### Data shown

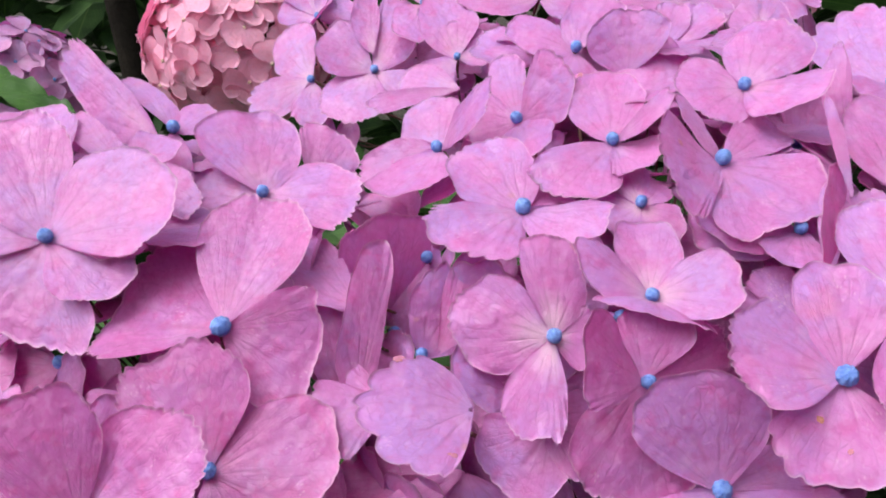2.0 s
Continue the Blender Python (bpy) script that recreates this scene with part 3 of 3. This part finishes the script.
floret(main, (0.1702, 0.1992, 0.7741), (-90, 70), 0, (0.2, 0.8, 0), 'bud', [
    (48, 32, 38, 27.4, 3.7, 12.1, 0.64, 0.57, -0.01, 1),
    (29, 15, 53, 41.3, 17.2, 6.4, 0.8, 0.67, 0, 1),
    (-34, -20, 27, 9.9, 12.9, 6.9, 0.38, 0.38, 0.02, 1),
])
floret(main, (0.1444, 0.1902, 0.7883), (-90, 70), 0, (0, 0, 0, 1), 'bud', [
    (-4, 6, 49, 21.7, 6.4, 4, 0.47, 0.7, -0.04, 1),
])
floret(main, (0.1429, 0.1831, 0.7803), (-90, 70), 0, (0, 0, 0, 1), 'bud', [
    (-5, 2, 41, 19.2, 6.3, 3.1, 0.69, 0.64, 0.12, 1),
])
floret(main, (0.1634, 0.1714, 0.7683), (-90, 70), 4.32, (0, 0, 0, 1), 'bud', [
    (34, 35, 25, 32.5, 9.6, 3, 0.36, 0.37, 0.08, 1),
    (-25, -15, 24, 26, 5.6, 11, 0.53, 0.38, 0.12, 1),
    (124, 3, -76, 12.2, 5.9, 4.6, 0.6, 0.82, -0.04, 1),
])
floret(main, (0.1096, 0.1355, 0.7917), (-90, 70), 4.5, (0, 0.2, 0), 'dead', [
    (2, 2, 34, 28.7, 9.9, 9.1, 0.63, 0.59, 0.07, 1),
    (31, 13, 23, 17.5, 4.7, 3.8, 0.82, 0.82, 0.1, 1),
    (-132, -26, -22, 13, 8.4, 7, 0.38, 0.73, 0.12, 1),
])
floret(left, (-0.0505, 0.1710, 0.7970), (-93, 61), 5.4, (0, 0.1, 0, 0.7), 'open', [
    (80, 27, 6, 44.7, 13.8, 14.1, 0.58, 0.58, 0.04, 1),
    (-187, 1, -7, 30.7, 14.4, 33, 0.84, 0.84, 0.12, 1),
    (-3, 2, 64, 25.1, 10.6, 18.5, 0.78, 0.5, 0.12, 1),
])
floret(left, (-0.0502, 0.1459, 0.7740), (-80, 72), 4.5, (0, 0.2, 0, 0.9), 'open', [
    (133, 45, -27, 31.3, 11.6, 17.8, 0.66, 0.52, 0.03, 1),
    (25, 17, 34, 31.1, 8.6, 19.7, 0.62, 0.44, 0.04, 1),
    (-70, -24, 7, 18.8, 9.9, 4.2, 0.82, 0.57, 0.08, 1),
])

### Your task
Copy the whole listing above word for word but do not carry over the pictures.

### Written answer
2.0 s
Continue the Blender Python (bpy) script that recreates this scene with part 3 of 3. This part finishes the script.
floret(main, (0.1702, 0.1992, 0.7741), (-90, 70), 0, (0.2, 0.8, 0), 'bud', [
    (48, 32, 38, 27.4, 3.7, 12.1, 0.64, 0.57, -0.01, 1),
    (29, 15, 53, 41.3, 17.2, 6.4, 0.8, 0.67, 0, 1),
    (-34, -20, 27, 9.9, 12.9, 6.9, 0.38, 0.38, 0.02, 1),
])
floret(main, (0.1444, 0.1902, 0.7883), (-90, 70), 0, (0, 0, 0, 1), 'bud', [
    (-4, 6, 49, 21.7, 6.4, 4, 0.47, 0.7, -0.04, 1),
])
floret(main, (0.1429, 0.1831, 0.7803), (-90, 70), 0, (0, 0, 0, 1), 'bud', [
    (-5, 2, 41, 19.2, 6.3, 3.1, 0.69, 0.64, 0.12, 1),
])
floret(main, (0.1634, 0.1714, 0.7683), (-90, 70), 4.32, (0, 0, 0, 1), 'bud', [
    (34, 35, 25, 32.5, 9.6, 3, 0.36, 0.37, 0.08, 1),
    (-25, -15, 24, 26, 5.6, 11, 0.53, 0.38, 0.12, 1),
    (124, 3, -76, 12.2, 5.9, 4.6, 0.6, 0.82, -0.04, 1),
])
floret(main, (0.1096, 0.1355, 0.7917), (-90, 70), 4.5, (0, 0.2, 0), 'dead', [
    (2, 2, 34, 28.7, 9.9, 9.1, 0.63, 0.59, 0.07, 1),
    (31, 13, 23, 17.5, 4.7, 3.8, 0.82, 0.82, 0.1, 1),
    (-132, -26, -22, 13, 8.4, 7, 0.38, 0.73, 0.12, 1),
])
floret(left, (-0.0505, 0.1710, 0.7970), (-93, 61), 5.4, (0, 0.1, 0, 0.7), 'open', [
    (80, 27, 6, 44.7, 13.8, 14.1, 0.58, 0.58, 0.04, 1),
    (-187, 1, -7, 30.7, 14.4, 33, 0.84, 0.84, 0.12, 1),
    (-3, 2, 64, 25.1, 10.6, 18.5, 0.78, 0.5, 0.12, 1),
])
floret(left, (-0.0502, 0.1459, 0.7740), (-80, 72), 4.5, (0, 0.2, 0, 0.9), 'open', [
    (133, 45, -27, 31.3, 11.6, 17.8, 0.66, 0.52, 0.03, 1),
    (25, 17, 34, 31.1, 8.6, 19.7, 0.62, 0.44, 0.04, 1),
    (-70, -24, 7, 18.8, 9.9, 4.2, 0.82, 0.57, 0.08, 1),
])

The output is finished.